The hon. Gentleman makes a powerful point. We need to ensure that we progress the negotiations in the interests of the United Kingdom and have a strong, friendly partnership with the EU after we leave. That should be our focus, and issues relating to the Irish border are a key part of that engagement.
We have put forward several proposals, which we are still in the process of discussing with the Commission. It is vital that we have agreed on a number of key areas in the joint report, such as the common travel area, the single electricity market and funding in Ireland, and it is right that we get the talks right so that the right language is written into law at the end of the process for both sides to follow.
The Minister and his colleagues are good at telling us what the Irish border will not be, but we are still no closer to having any idea about what it will be. This question could easily have been linked to the previous one, because the Government’s proposed solution still belongs in the realms of science fiction. If the Minister cannot tell us when we will get to see the practical solution that was promised as a priority, will he at least give us an end date—an absolute guarantee—by which, as a matter of confidence, the Government will have brought forward something that is practical or, at the very least, credible?
As I said, the talks are continuing, and we are seeking to reach agreement on the full text of the withdrawal agreement by October this year, as has been set out many times by both the Commission and the UK Government.
We have been absolutely clear about there being no infrastructure at the border, so I am pretty certain that the answer to the right hon. Gentleman’s question is no.
Sixty Conservative MPs are attempting to determine the outcome of this decision. They are attempting to bully the Prime Minister into their preferred option. Will the Minister, who I know approaches this issue with particular care, take this opportunity to explain to his colleagues why their preferred option, the so-called “max fac” or maximum facilitation option, is not suitable?

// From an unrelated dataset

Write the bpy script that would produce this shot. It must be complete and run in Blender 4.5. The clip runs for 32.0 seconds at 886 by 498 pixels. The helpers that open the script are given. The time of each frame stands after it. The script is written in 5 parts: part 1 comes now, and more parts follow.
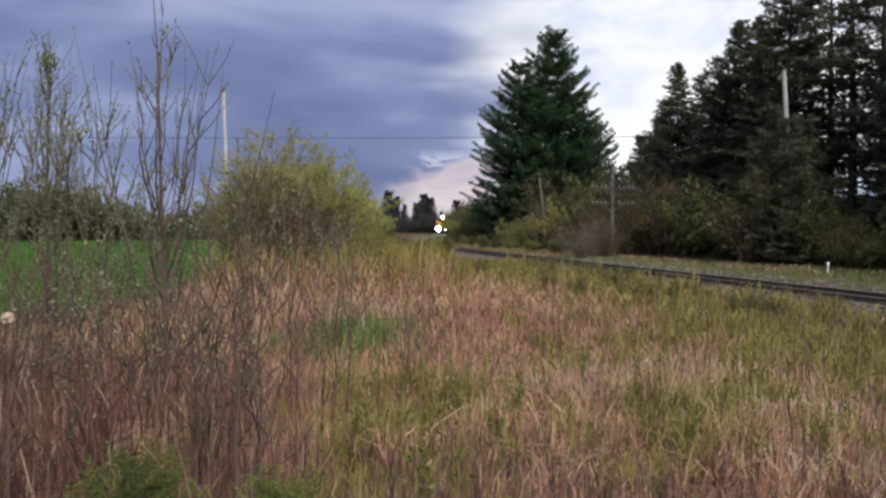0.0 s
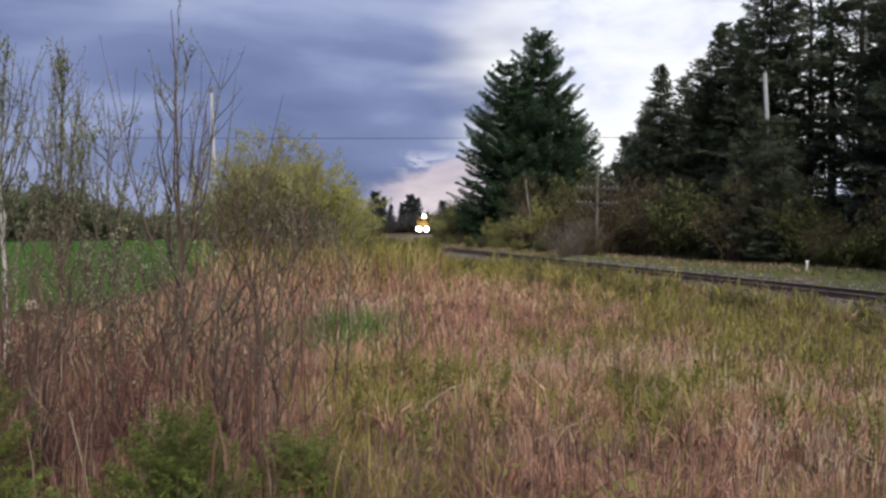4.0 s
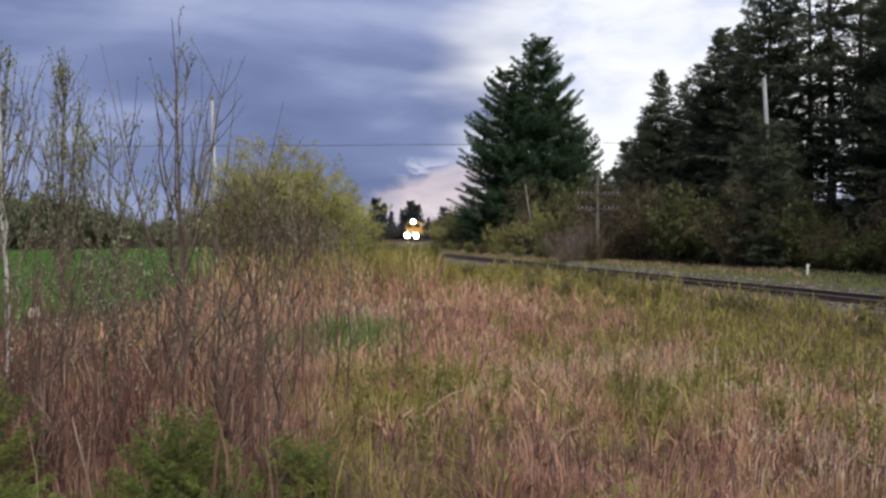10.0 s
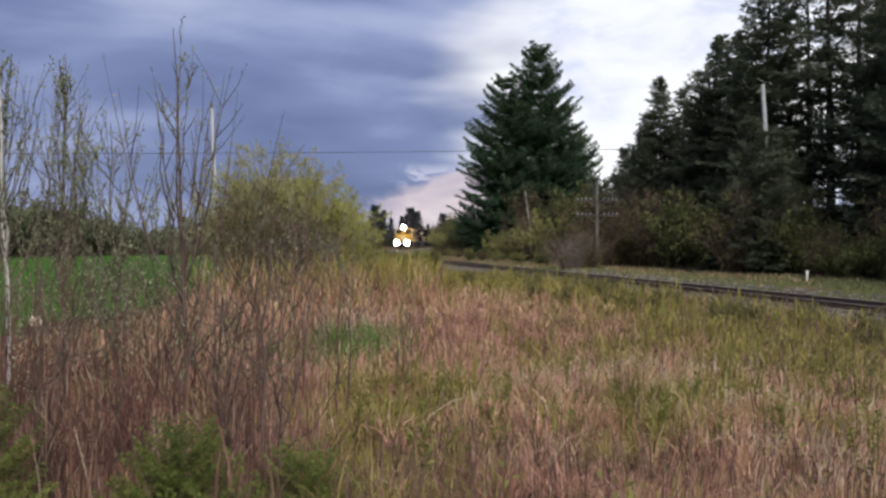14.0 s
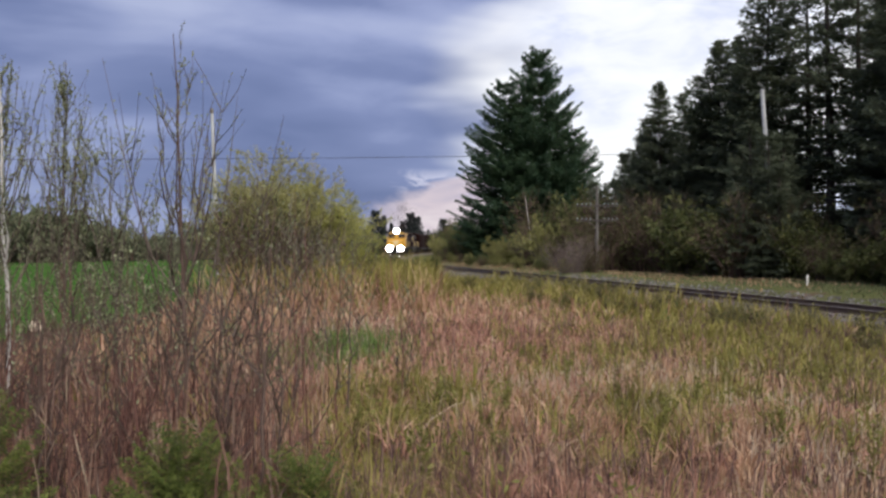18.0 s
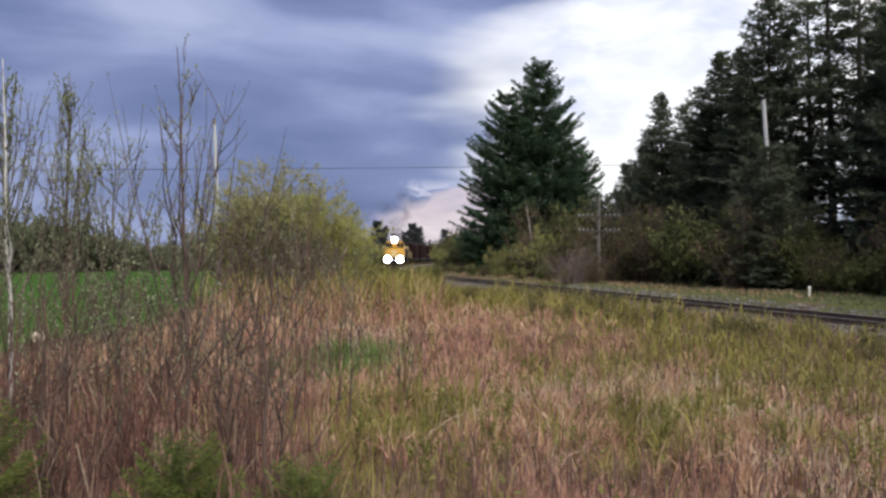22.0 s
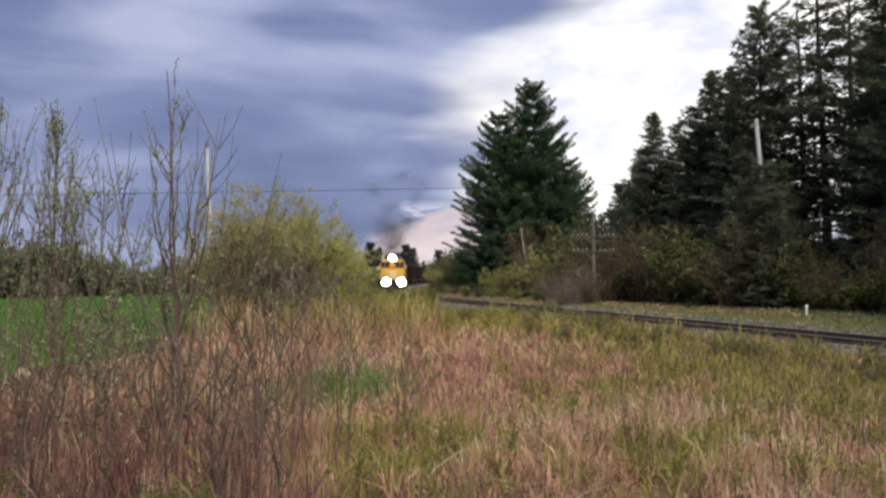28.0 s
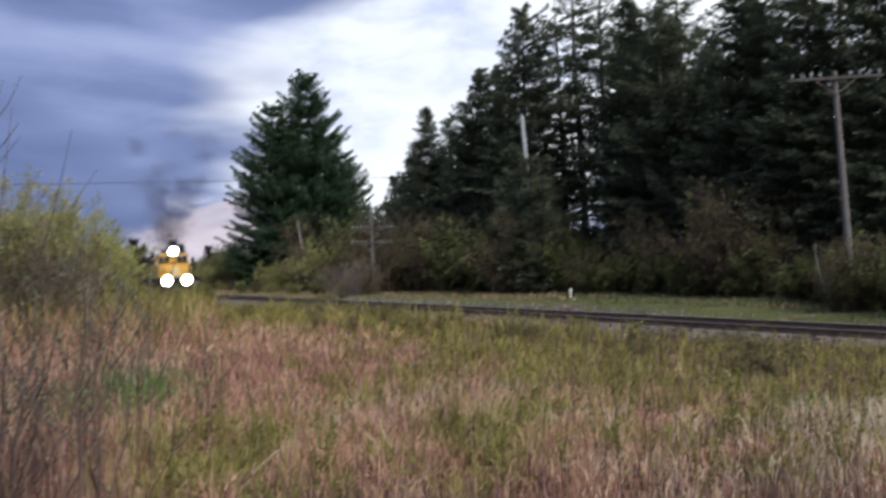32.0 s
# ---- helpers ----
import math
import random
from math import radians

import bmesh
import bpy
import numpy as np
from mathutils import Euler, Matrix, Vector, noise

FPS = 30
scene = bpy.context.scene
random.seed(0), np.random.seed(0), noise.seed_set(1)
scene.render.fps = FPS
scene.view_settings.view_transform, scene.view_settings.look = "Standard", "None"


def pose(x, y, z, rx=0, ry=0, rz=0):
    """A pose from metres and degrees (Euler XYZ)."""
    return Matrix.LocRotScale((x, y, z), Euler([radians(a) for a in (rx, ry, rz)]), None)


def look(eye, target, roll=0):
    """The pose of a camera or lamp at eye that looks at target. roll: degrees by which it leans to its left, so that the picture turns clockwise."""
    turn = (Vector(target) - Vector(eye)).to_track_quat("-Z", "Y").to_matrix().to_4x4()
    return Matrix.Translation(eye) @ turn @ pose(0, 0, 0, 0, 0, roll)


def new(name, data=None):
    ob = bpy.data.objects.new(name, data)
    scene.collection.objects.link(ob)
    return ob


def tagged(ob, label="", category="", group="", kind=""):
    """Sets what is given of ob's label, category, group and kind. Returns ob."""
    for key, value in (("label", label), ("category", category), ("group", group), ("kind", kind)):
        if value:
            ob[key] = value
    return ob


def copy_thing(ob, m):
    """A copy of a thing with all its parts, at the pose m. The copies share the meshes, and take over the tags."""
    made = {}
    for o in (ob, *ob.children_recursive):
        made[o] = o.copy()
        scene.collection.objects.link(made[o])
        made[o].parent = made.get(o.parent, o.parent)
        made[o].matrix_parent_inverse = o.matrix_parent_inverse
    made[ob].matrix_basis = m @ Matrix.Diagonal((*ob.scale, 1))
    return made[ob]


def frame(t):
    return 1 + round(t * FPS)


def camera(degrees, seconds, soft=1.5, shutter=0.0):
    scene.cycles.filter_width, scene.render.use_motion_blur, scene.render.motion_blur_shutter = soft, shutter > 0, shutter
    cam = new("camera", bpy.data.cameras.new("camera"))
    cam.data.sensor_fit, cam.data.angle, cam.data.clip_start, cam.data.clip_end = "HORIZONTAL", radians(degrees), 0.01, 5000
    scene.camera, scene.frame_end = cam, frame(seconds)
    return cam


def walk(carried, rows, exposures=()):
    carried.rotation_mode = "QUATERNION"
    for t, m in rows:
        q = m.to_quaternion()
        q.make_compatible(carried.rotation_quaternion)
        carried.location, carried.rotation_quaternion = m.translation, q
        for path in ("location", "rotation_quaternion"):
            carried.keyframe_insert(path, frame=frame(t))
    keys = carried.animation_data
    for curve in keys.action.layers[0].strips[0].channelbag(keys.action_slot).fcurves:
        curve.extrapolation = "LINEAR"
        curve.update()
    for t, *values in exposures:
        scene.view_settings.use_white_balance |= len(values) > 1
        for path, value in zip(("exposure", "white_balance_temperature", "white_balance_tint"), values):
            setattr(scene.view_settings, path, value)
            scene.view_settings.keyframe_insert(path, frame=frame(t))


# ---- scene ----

def view(x, y, z, yaw, pitch, lean):
    """A camera pose from its place, its bearing to the right of +y, its tilt upward and its lean."""
    a, b = radians(yaw), radians(pitch)
    way = Vector((math.sin(a) * math.cos(b), math.cos(a) * math.cos(b), math.sin(b)))
    return look(Vector((x, y, z)), Vector((x, y, z)) + way, lean)


cam = camera(56.15, 32.0, soft=2.7, shutter=0.6)
walk(cam, [
    (0.0, view(0.039, 0.615, 1.956, -0.864, -1.595, 0.513)),
    (0.5, view(0.041, 0.618, 1.952, -0.864, -1.554, 0.541)),
    (1.0, view(0.043, 0.615, 1.948, -0.848, -1.527, 0.541)),
    (1.5, view(0.031, 0.491, 1.933, -0.650, -1.147, 0.503)),
    (2.0, view(0.013, 0.333, 1.912, -0.312, -0.740, 0.488)),
    (2.5, view(-0.005, 0.004, 1.872, 0.518, -0.743, 0.383)),
    (3.0, view(-0.011, 0.029, 1.877, 0.246, -0.903, 0.422)),
    (3.5, view(-0.013, 0.027, 1.888, 0.103, -1.271, 0.504)),
    (5.5, view(-0.017, 0.024, 1.897, 0.032, -1.832, 0.364)),
    (6.0, view(-0.011, 0.024, 1.896, 0.000, -1.861, 0.308)),
    (7.0, view(-0.013, 0.023, 1.891, -0.016, -1.859, 0.262)),
    (8.0, view(-0.016, 0.006, 1.892, 0.063, -1.640, 0.251)),
    (9.0, view(-0.014, 0.002, 1.892, 0.056, -1.405, 0.241)),
    (10.0, view(-0.009, -0.007, 1.890, 0.042, -1.120, 0.186)),
    (11.0, view(-0.012, -0.012, 1.893, 0.063, -0.887, 0.171)),
    (12.0, view(-0.018, -0.015, 1.897, 0.078, -0.760, 0.139)),
    (13.0, view(-0.021, -0.012, 1.897, 0.086, -0.722, 0.141)),
    (14.0, view(-0.013, -0.032, 1.900, 0.063, -0.660, 0.072)),
    (14.5, view(-0.011, -0.031, 1.898, 0.059, -0.616, 0.088)),
    (16.5, view(-0.016, -0.024, 1.890, 0.065, -0.425, 0.006)),
    (17.0, view(-0.016, -0.023, 1.894, 0.066, -0.380, 0.012)),
    (18.0, view(-0.008, -0.036, 1.896, 0.046, -0.295, 0.003)),
    (19.0, view(-0.005, -0.041, 1.895, 0.048, -0.237, 0.005)),
    (20.0, view(-0.006, -0.052, 1.896, 0.021, -0.022, -0.001)),
    (21.0, view(-0.009, -0.059, 1.903, -0.016, 0.185, 0.056)),
    (22.0, view(-0.009, -0.056, 1.902, -0.070, 0.420, 0.056)),
    (23.0, view(-0.009, -0.057, 1.903, -0.131, 0.661, 0.070)),
    (24.0, view(-0.009, -0.065, 1.903, -0.170, 0.924, 0.065)),
    (25.0, view(-0.010, -0.073, 1.903, -0.209, 1.173, 0.076)),
    (25.5, view(-0.012, -0.026, 1.918, -0.212, 1.379, 0.132)),
    (27.5, view(-0.047, 0.158, 1.950, -0.005, 1.902, -0.246)),
    (28.0, view(-0.076, 0.209, 1.972, 0.385, 1.841, -0.520)),
    (28.5, view(-0.095, 0.196, 1.982, 1.001, 1.935, -0.630)),
    (29.0, view(-0.139, 0.200, 1.977, 1.865, 2.313, -0.704)),
    (29.5, view(-0.178, 0.241, 1.972, 2.923, 2.556, -0.910)),
    (30.0, view(-0.268, 0.246, 1.977, 4.476, 2.061, -1.144)),
    (30.5, view(-0.380, 0.326, 1.965, 6.596, 1.041, -1.578)),
    (31.0, view(-0.398, 0.368, 1.928, 8.891, -0.135, -2.048)),
    (31.5, view(-0.406, 0.352, 1.920, 11.889, -0.735, -2.043)),
    (32.0, view(-0.420, 0.480, 1.925, 15.900, 1.030, -2.120)),
], exposures=[(0.0, 0.0, 6480, 10), (18.0, 0.04, 6450, 10), (24.0, 0.12, 6450, 10), (28.0, 0.14, 6850, 10), (30.0, 0.15, 6800, 10), (31.0, 0.16, 6850, 10), (32.0, 0.06, 6100, 10)])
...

I simply do not recognise the hon. Lady’s characterisation of the discussion. The reality is that we have put forward two options in the customs paper, both of which are designed to facilitate the most frictionless border between Northern Ireland and the Republic. The max fac option, combined with issues such as the local trade exemption, could provide a solution in that respect. As the Secretary of State has said, both options are still under consideration.